IN THE novel Divided City, young Joe’s father is trying to persuade him to speak about his problems: “There’s nothing I can help you with?” Joe shook his head. “Talk about?”

“Naw”

“We did all thon facts of life stuff a while ago, didn’t we?”

Joe nodded. “Yeh, I think I told you everything you needed to know.”

The exchange contains truth as well as humour, because everything that youngsters and their dads need to know is changing all the time. Asylum seekers, refugees, racism and religious bigotry are as important to understand nowadays as sex - and as hard to talk about.

Fiction like this can open doors in people’s minds. A new resource from Glasgow City Council uses the Theresa Breslin novel as the basis for a series of lessons that guide pupils to explore their attitudes and feelings, and those of the people around them.

Divided City is a gripping tale about football-mad friends from opposite sides of Glasgow’s sectarian divide. Sympathetic characters, familiar settings and a page-turning plot make the book an ideal starting-point and stimulus for learning in the classroom.

“Our strategy has always been to look at curriculum areas the teachers are already trying to develop, and weave the anti-sectarian stuff through them,” says Alison Logan, co-ordinator of the city council’s Sense over Sectarianism project. “We have done that with enterprise education, and with books in the English curriculum at secondary level. This resource is aimed at P7.”

The CD-Rom consists of seven separate lessons, devised by teachers for teachers, and has been distributed to all Glasgow primary schools. Designed to promote discussion through engaging activities, the lessons use and develop pupils’ reading, writing, talking and listening skills.

A wealth of teaching ideas and activities, learning intentions and outcomes for each lesson, are supplied, while additional resources are provided in Word form.

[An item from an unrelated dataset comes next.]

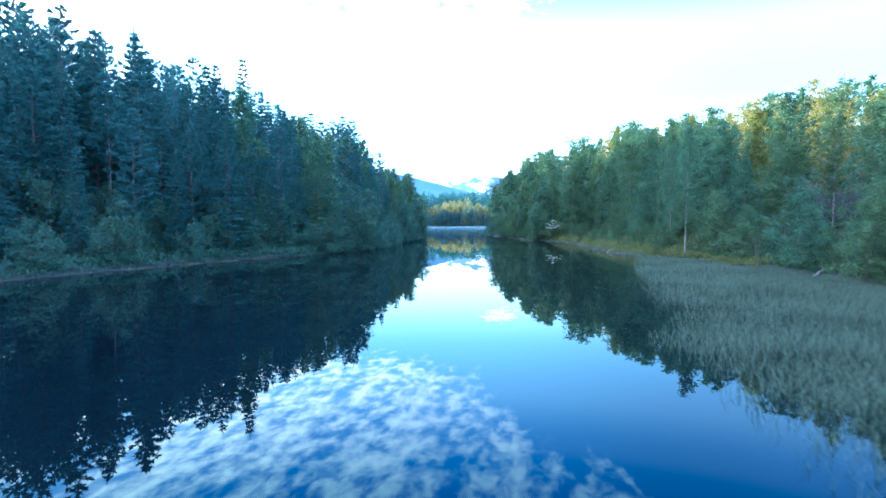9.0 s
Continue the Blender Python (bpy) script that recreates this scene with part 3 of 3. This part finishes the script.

Lessons promote active involvement and exploration of the story’s setting, atmosphere, character and plot. The themes of prejudice and friendship are explored in later lessons, once pupils are engaged with the tale and caught up in the lives and thoughts of its lead characters.

Prejudice against other faiths and asylum seekers each get a lesson, with activities to support discussion and analysis. The lesson sequence ends on a high note, as does the book, with the bonds that bring people together gaining the upper hand over the differences that pull them apart.

Towards the end of Divided City, Joe and his dad are talking briefly again, this time about Joe’s mother, who died before the story started. Joe apologises for mentioning her thoughtlessly and his father, after a pause, reassures him.

“It’ll take a while. But I’m getting there. Like our city. Some things have got to be done bit by bit.”